→ **GIVEN ENTRIES**:
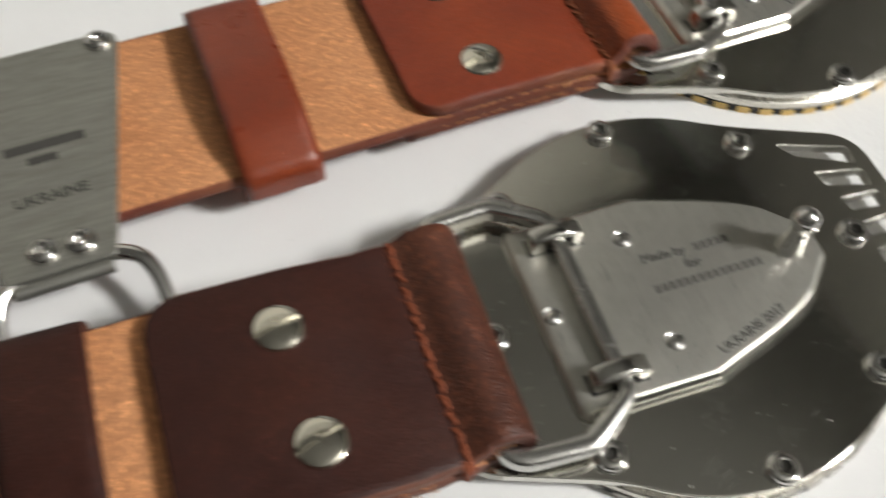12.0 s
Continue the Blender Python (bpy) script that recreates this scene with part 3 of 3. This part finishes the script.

==

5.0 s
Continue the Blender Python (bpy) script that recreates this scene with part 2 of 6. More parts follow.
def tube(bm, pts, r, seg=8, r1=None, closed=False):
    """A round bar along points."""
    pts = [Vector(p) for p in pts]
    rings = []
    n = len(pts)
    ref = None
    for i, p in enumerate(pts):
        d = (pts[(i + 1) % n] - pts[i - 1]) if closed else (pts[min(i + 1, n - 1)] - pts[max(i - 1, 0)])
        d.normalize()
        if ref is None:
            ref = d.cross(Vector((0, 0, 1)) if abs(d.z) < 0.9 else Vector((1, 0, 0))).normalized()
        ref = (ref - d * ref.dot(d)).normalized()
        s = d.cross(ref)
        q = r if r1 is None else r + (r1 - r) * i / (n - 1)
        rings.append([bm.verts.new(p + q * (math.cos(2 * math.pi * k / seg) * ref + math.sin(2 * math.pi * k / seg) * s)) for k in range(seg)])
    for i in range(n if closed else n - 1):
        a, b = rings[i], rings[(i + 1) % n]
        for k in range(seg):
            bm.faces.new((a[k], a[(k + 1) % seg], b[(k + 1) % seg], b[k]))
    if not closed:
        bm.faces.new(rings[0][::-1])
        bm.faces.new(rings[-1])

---

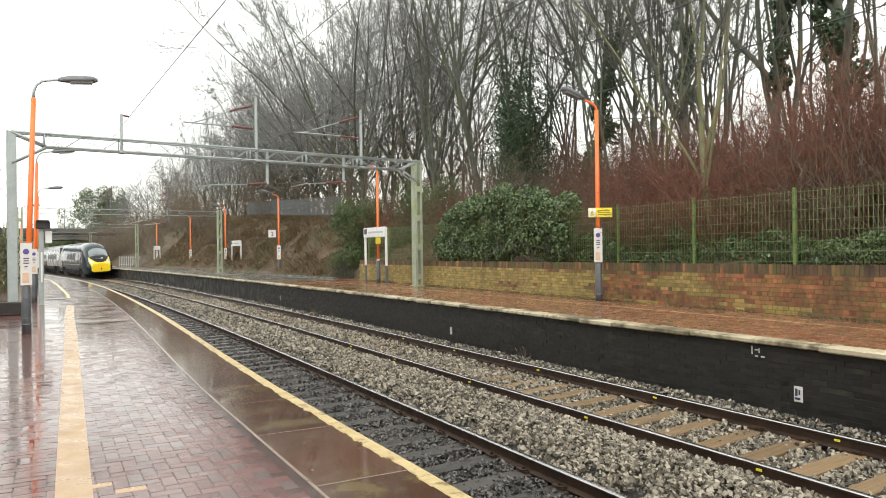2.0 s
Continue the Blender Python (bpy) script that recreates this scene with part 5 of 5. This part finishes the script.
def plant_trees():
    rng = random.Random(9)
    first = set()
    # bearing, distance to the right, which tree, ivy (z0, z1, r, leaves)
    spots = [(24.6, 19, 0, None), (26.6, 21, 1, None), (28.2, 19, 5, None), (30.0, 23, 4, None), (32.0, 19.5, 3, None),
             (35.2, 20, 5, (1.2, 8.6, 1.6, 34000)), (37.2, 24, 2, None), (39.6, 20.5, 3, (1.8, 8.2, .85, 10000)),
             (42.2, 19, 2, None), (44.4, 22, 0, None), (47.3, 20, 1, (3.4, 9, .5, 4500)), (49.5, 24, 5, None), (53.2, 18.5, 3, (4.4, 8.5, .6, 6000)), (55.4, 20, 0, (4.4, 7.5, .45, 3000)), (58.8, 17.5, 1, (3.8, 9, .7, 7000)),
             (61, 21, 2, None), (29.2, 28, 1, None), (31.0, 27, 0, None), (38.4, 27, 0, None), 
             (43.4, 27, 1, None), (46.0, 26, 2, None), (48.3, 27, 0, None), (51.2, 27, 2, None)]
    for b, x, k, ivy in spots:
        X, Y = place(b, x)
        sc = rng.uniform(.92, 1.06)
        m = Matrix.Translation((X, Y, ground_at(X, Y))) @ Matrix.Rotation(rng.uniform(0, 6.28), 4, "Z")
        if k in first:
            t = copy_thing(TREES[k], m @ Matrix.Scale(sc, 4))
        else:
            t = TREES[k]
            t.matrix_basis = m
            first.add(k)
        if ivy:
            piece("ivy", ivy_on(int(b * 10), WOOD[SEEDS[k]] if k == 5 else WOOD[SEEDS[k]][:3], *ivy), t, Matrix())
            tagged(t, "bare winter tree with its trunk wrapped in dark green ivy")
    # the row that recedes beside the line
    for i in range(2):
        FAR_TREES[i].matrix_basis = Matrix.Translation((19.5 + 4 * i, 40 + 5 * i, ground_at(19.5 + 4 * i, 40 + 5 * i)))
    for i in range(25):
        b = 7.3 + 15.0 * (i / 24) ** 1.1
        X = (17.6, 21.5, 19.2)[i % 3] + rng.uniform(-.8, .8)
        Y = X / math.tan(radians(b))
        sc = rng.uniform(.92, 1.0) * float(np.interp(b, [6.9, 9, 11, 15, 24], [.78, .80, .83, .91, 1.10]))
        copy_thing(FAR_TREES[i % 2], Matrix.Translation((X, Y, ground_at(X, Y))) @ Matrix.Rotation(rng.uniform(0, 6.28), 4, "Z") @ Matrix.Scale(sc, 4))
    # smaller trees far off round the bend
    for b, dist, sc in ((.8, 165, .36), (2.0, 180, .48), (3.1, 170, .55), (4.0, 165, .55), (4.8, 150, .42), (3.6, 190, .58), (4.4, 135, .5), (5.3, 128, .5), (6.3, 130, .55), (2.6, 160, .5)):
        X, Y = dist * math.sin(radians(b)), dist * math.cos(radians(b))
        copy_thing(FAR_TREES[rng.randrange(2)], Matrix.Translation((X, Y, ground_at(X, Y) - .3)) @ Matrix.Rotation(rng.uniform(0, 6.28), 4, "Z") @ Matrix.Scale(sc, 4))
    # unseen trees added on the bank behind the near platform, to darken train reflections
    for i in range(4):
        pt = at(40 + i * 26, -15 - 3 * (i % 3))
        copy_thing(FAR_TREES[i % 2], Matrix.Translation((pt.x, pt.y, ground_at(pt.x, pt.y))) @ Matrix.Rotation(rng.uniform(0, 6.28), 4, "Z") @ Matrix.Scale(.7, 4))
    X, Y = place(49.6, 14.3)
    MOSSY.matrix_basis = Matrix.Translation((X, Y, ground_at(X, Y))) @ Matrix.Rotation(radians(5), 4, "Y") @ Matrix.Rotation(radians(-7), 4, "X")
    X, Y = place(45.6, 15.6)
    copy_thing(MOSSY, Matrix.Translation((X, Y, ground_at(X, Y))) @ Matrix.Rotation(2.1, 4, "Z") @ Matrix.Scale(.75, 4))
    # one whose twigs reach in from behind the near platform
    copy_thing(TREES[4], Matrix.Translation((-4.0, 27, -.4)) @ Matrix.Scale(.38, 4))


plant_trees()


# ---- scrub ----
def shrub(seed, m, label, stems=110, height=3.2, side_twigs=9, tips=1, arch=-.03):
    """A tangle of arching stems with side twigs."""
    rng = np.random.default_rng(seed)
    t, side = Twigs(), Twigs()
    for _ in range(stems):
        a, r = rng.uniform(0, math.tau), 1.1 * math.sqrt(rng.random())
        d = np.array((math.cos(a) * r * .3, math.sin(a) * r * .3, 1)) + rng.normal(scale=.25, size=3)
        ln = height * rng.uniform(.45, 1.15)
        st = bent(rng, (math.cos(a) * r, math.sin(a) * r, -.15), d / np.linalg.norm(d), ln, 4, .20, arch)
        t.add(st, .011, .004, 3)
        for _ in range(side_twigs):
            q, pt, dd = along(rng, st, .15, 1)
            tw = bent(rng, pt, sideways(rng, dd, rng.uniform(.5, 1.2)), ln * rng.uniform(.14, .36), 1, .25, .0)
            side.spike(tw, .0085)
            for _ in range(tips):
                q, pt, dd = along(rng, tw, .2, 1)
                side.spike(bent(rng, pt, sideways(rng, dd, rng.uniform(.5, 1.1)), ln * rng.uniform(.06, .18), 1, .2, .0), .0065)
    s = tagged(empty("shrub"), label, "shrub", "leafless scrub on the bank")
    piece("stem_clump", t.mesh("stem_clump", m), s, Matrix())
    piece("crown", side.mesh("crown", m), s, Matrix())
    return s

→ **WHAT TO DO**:
Identify and list each line with the word "Python".

→ **RESULT OF THE EXERCISE**:
Continue the Blender Python (bpy) script that recreates this scene with part 3 of 3. This part finishes the script.
Continue the Blender Python (bpy) script that recreates this scene with part 2 of 6. More parts follow.
Continue the Blender Python (bpy) script that recreates this scene with part 5 of 5. This part finishes the script.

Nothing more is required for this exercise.